C’était une promesse d’Emmanuel Macron en 2017 : donner un budget culture à chaque jeune sous forme d’un Pass Culture en lien avec les musées, librairies, salles de spectacle partout en France. Presque six ans plus tard, la Cour des Comptes fait le bilan… et ce n’est pas fameux. Le Pass Culture produit l’inverse de ce qu’il avait promis, en creusant les inégalités qu’il est censé corriger.
Emmanuel Macron en avait fait l’une des grandes promesses de sa campagne en 2017 : allouer un budget culture à chaque jeune sous la forme d’un Pass Culture.
Le Pass Culture : démocratiser la culture ?
Pour rappel, le Pass Culture, sorte d’hériter des chèques culture, consiste à inciter les jeunes de 15 à 18 ans à consommer de la culture, en leur donnant 300 euros. Une somme qui peut être dépensée sur une application afin de réserver des concerts, spectacles, et autres événements, mais aussi d’acheter des livres, mangas, BD, des tickets pour entrer au musée… Le montant du Pass Culture tombe à 30 euros pour les jeunes de 16 et 17 ans, et à 20 euros pour les jeunes de 15 ans. L’objectif du dispositif : démocratiser la culture, en donnant à tous les moyens d’y accéder, grâce à une aide financière et un accompagnement pour donner des idées aux jeunes qui ne se sentent pas concernés… Sauf que, dans les faits, il semblerait que le Pass Culture reproduise plutôt les inégalités sociales.
Pour la Cour des Comptes, un dispositif qui “laisse de côté une partie des publics moins familiers des pratiques culturelles”

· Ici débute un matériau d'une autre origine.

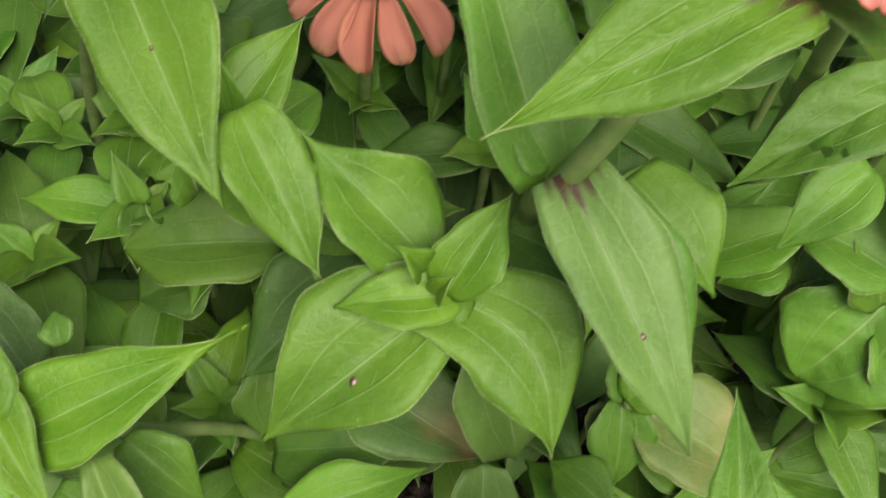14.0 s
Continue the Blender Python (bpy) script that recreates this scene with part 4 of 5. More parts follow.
leaf(red_b, (0.0260, 0.0000, 0.3350), (0.0490, 0.0460, 0.3350), 0.0330, "deep", arch=0.06, butt=0.6)
leaf(red_b, (0.0186, 0.0351, 0.4004), (0.0650, 0.0208, 0.3834), 0.0233, "mid", roll=-8, arch=0.08)
leaf(red_b, (0.0281, 0.0379, 0.3810), (0.0344, 0.0552, 0.3928), 0.0090, "young", fold=0.5)
leaf(red_b, (0.0400, 0.0488, 0.3496), (0.0443, 0.0853, 0.3465), 0.0228, "mid")
leaf(red_b, (0.0466, 0.0516, 0.3360), (0.0590, 0.0762, 0.3426), 0.0295, "mid", widest=0.5, butt=0.5, point=0.7)
leaf(red_b, (0.0549, 0.0421, 0.3481), (0.0901, 0.0597, 0.3638), 0.0215, "mid", arch=0.06, wave=0.08, holes=((0.62, -0.35, 0.0022),))
leaf(red_b, (0.0399, 0.1005, 0.2797), (0.0428, 0.1229, 0.2916), 0.0115, "mid")
leaf(red_b, (0.0293, 0.1062, 0.2783), (0.0453, 0.1232, 0.3029), 0.0167, "mid")

red_c = thing("zinnia", (0.0056, -0.0570, 0.0000), "small half-open red zinnia on a low side shoot", "flower", "zinnias in the bed")
single_head(red_c, (0.0122, -0.0650, 0.3290), (0.048, -0.268, 0.962), 0.0255, "spoon", (115, 160, 205, -94, -45, 1, 38, 88), DISK_RED, 0.0080, 0.62, 0.10, 30, 0, 90, ("red", "plum", "plum"), lengths=(0.92, 0.9, 0.8, 0.92, 0.98, 0.9, 0.85, 0.75), widths=(0.0190, 0.0185, 0.0100, 0.0160, 0.0185, 0.0150, 0.0115, 0.0155), label="small red flower with a dark centre")
stem(red_c, [(-0.0046, -0.0284, -0.0100), (-0.0003, -0.0395, 0.1766), (0.0115, -0.0630, 0.3180)], 0.0026)
leaf(red_c, (0.0068, -0.0555, 0.2947), (-0.0313, -0.0907, 0.2743), 0.0365, "mid", widest=0.5, butt=0.5, point=0.75)
leaf(red_c, (0.0202, -0.0606, 0.2956), (0.0377, -0.0847, 0.2810), 0.0263, "mid", widest=0.45)

red_d = thing("zinnia", (-0.2723, 0.0360, 0.0000), "red zinnia with a dark centre and paired pointed leaves", "flower", "zinnias in the bed")
single_head(red_d, (-0.1633, -0.0037, 0.4077), (0.051, -0.261, 0.964), 0.0280, "spoon", (134, 104, 74, 51, -29, -63, -96, 189, 224, 159), DISK_RED, 0.0150, 0.62, 0.05, 18, 0, 150, ("red", "plum", "plum"), lengths=(1, 1, .95, .9, .75, .8, .85, .9, 1, 1), label="red flower with a wide dark red disk")
stem(red_d, [(-0.1603, 0.0361, -0.0100), (-0.1515, 0.0245, 0.2654), (-0.1406, 0.0033, 0.3558), (-0.1454, -0.0039, 0.3999)], 0.0032)
leaf(red_d, (-0.1448, -0.0028, 0.3971), (-0.1046, 0.0396, 0.4153), 0.0244, "flushed", fold=0.3, roll=-15)
leaf(red_d, (-0.1419, -0.0035, 0.3933), (-0.1258, -0.0636, 0.3748), 0.0280, "flushed", roll=10, fold=0.25)
leaf(red_d, (-0.1256, -0.0012, 0.3621), (-0.0597, 0.0218, 0.3747), 0.0338, "flushed", arch=0.08, fold=0.25)
leaf(red_d, (-0.1460, 0.0070, 0.3506), (-0.1145, 0.0355, 0.3425), 0.0343, "deep")
leaf(red_d, (-0.1288, 0.0048, 0.3524), (-0.1522, 0.0557, 0.3518), 0.0237, "deep")
leaf(red_d, (-0.1224, 0.0002, 0.3525), (-0.1174, -0.0177, 0.3299), 0.0394, "deep", widest=0.5)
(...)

La Cour des Comptes a publié ce mardi un rapport qui dresse un “premier bilan” particulièrement sévère de l’utilisation du dispositif. Selon ce document, le Pass Culture “laisse de côté une partie des publics moins familiers des pratiques culturelles”. Bien que 84% des jeunes âgés de 18 ans aient activé leur Pass, ce chiffre tombe à 68% si isole les jeunes de classes populaires. D’après le rapport de la Cour des Comptes : “Le principal impact du Pass culture se traduit plutôt par une intensification des pratiques culturelles déjà bien établies, ce qui contribue à confirmer le risque d’effet d’aubaine de son utilisation par des jeunes disposant déjà, notamment par leur environnement familial, d’un capital culturel plus élevé”. Ce qui veut dire donc que les jeunes qui allaient déjà au théâtre y vont toujours, mais il s’avère qu’avec le Pass Culture, la place est gratuite cette fois… Surtout, celles et ceux qui n’y ont jamais mis les pieds n’y vont pas plus qu’avant.
244 millions d’euros dépensés, pour des résultats insatisfaisants
Le phénomène a été prouvé : alors que l’application du Pass Culture est censée être un portail de découvertes culturelles, près de 90% des réservations passent par son moteur de recherche. Le signe évident que les jeunes savent déjà ce qu’ils veulent acheter. Capital culturel on vous dit.
En plus, les usages du Pass Culture ne sont pas particulièrement diversifiés. Ainsi, le dispositif est utilisé pour acheter principalement des livres. Surtout à la Fnac, donc exit les librairies indépendantes… Le spectacle vivant représente, quant à lui, moins de 1% des réservations. C’est un problème, parce que le Pass Culture a couté 244 millions d’euros à l’État français en 2024. Pire, l’enquête de la Cour des Comptes a découvert cette année que 16 millions d’euros ont été “indûment dépensés” pour financer des séances d’escape games “alors qu’elles n’auraient jamais dû être considérées comme pouvant entrer dans le périmètre des offres éligibles sur l’application”.
Conclusion : changer le Pass Culture
Conclusion et message clair du rapport : il faut changer le Pass Culture, et le statu quo n’est pas envisageable. L’affaire est actuellement dans les tiroirs, selon la ministre de la Culture démissionnaire Rachida Dati. Déjà en 2022, le même ministère créait une part collective pour les élèves de collège et lycées, c’est-à-dire un budget géré par leurs professeurs, donc qui bénéficie d’une médiation pour construire une éducation à l’art et la culture… Mme Dati promet en tout cas d’orienter les jeunes vers le spectacle vivant. Quant à la Cour des Comptes, elle exige que l’on adapte le crédit du Pass Culture aux revenus de la famille des jeunes. Affaire à suivre (de très près).